Just my two cents … And no, I did not pay for this post!!!

if i pay them 100 dolar, will they advertise wombat combat?

Most likely!!!:frowning:

Does it matter! Why? Because it means anyone can buy in to the magazine for a feature regardless of what they are teaching (it could be complete rubbish) and still get featured in a magazine with the wording “Masters Edition”.

What if that person/style/group has no accreditation, first aid? What if their practice methods are unsafe? Doesn’t matter, they have the money so they get the feature!

Master So-&-So is featured in the Magazine so he must be good and train safely, after all the magazine featured him and we all too often put pour faith and trust in the media and what it tells us is okay, good or cool!

Doesn’t matter, they have the money so they get the feature! This means anyone (I mean “ANYONE”) can buy in to the mag sprucing their wares (right or wrong, good or bad).

Okay, you pay for the feature, shouldn’t you then be entitled to write what you like? After all, you are actually paying for the space in the magazine! So you can then slag-off any other group or instructor … I mean you paid for the right didn’t you? So that should make it all okay shouldn’t it?

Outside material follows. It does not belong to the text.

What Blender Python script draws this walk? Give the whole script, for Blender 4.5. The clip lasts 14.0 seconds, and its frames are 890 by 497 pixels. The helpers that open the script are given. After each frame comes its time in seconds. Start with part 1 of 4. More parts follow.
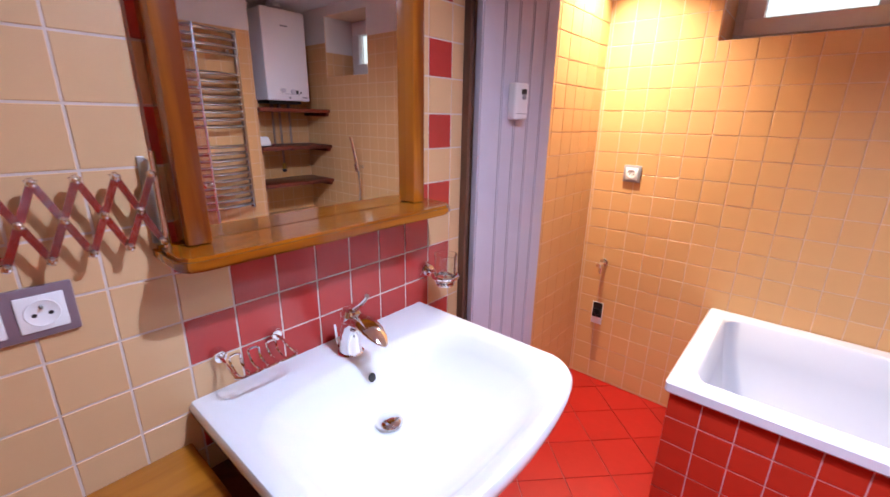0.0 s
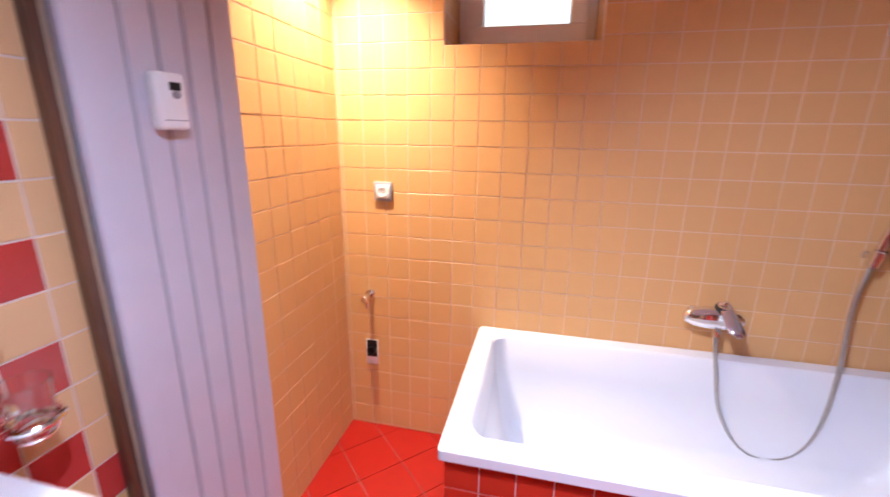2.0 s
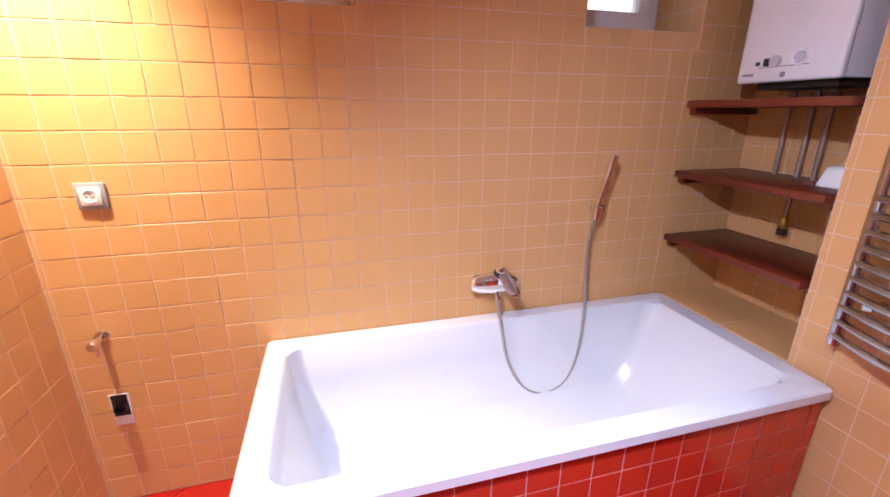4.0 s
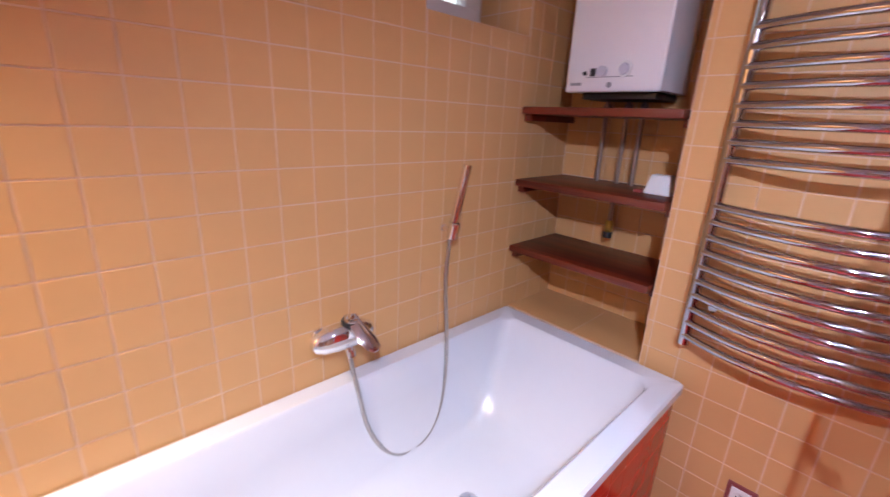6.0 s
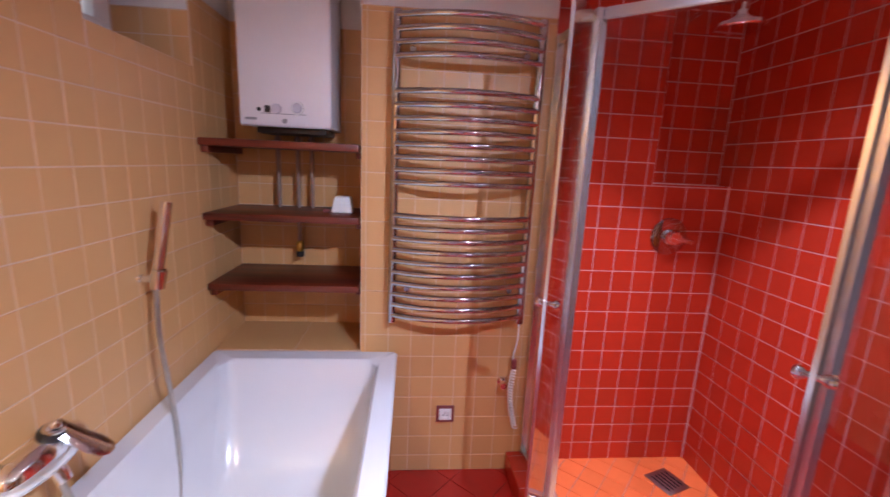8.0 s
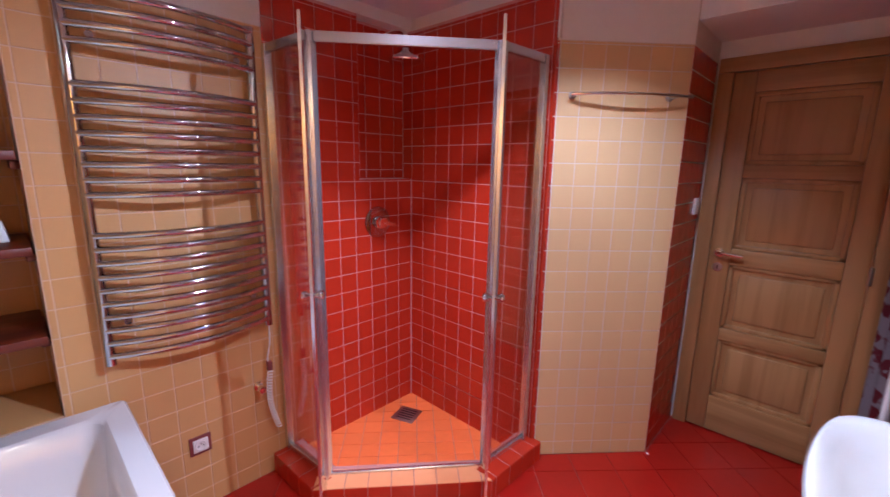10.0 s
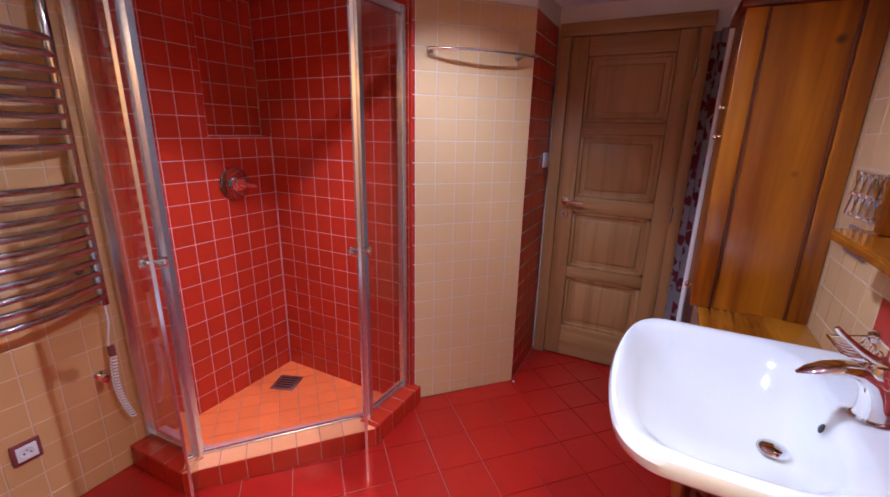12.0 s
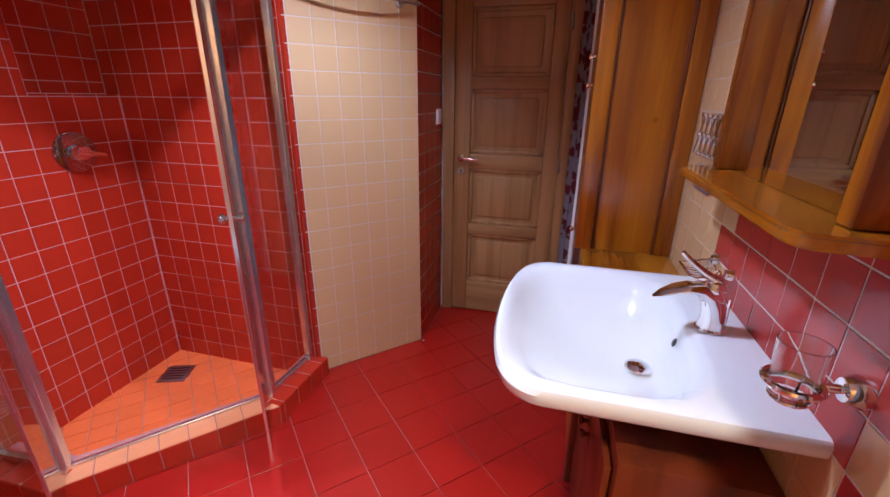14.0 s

What sort of “Master” has to buy their way into a two page feature? If that’s the case I for one would not be walking but running away in the opposite direction.

Okay so their not “Journalists” … herein lies a great part of the problem. A standard of journalism should be applied. They should have semblance of objectivity instead of just publishing who ever pays or who the magazine aligns itself to which seems to be the current case.

Being the current chief purveyor of information and opinion about the Martial Arts in Oz should not Blitz be holding to a higher standard serving the entire martial arts community and not just a chosen few with no presumption of balance or objectivity as may or may not be the case?

SELF CENSORSHIP is a growing problem in journalism. As commercial pressure in the media marketplace grows, media organizations are loath to lose those who pay over those who don’t even if those who don’t have something of equal or even higher value to offer over that of the Advertorial types. Would you pay for a feature? If so, why? how do you justify it? If not … Why? Let’s hear your views.

A small part of the Australian Journalism Code:

AJA CODE OF ETHICS

Respect for truth and the public’s right to information are fundamental principles of journalism. Journalists describe society to itself. They convey information, ideas and opinions, a privileged role. They search, disclose, record, question, entertain, suggest and remember. They inform citizens and animate democracy. They give a practical form to freedom of expression. Many journalists work in private enterprise, but all have these public responsibilities. They scrutinise power, but also exercise it, and should be accountable. Accountability engenders trust. Without trust, journalists do not fulfil their public responsibilities. Those engaged in journalism commit themselves to

Honesty
Fairness
Independence
Respect for the rights of others

  1. Report and interpret honestly, striving for accuracy, fairness and disclosure of all essential facts. Do not suppress relevant available facts, or give distorting emphasis. Do your utmost to give a fair opportunity for reply.

  2. Do not place unnecessary emphasis on personal characteristics, including race, ethnicity, nationality, gender, age, sexual orientation, family relationships, religious belief, or physical or intellectual disability.

  3. Aim to attribute information to its source. Where a source seeks anonymity, do not agree without first considering the source’s motives and any alternative attributable source. Where confidences are accepted, respect them in all circumstances.

4. Do not allow personal interest, or any belief, commitment, payment, gift or benefit, to undermine your accuracy, fairness or independence.

5. Disclose conflicts of interest that affect, or could be seen to affect, the accuracy, fairness or independence of your journalism. Do not improperly use a journalistic position for personal gain.

6. Do not allow advertising or other commercial considerations to undermine accuracy, fairness or independence.

7. Do your utmost to ensure disclosure of any direct or indirect payment made for interviews, pictures, information or stories.

  1. Use fair, responsible and honest means to obtain material. Identify yourself and your employer before obtaining any interview for publication or broadcast. Never exploit a person’s vulnerability or ignorance of media practice.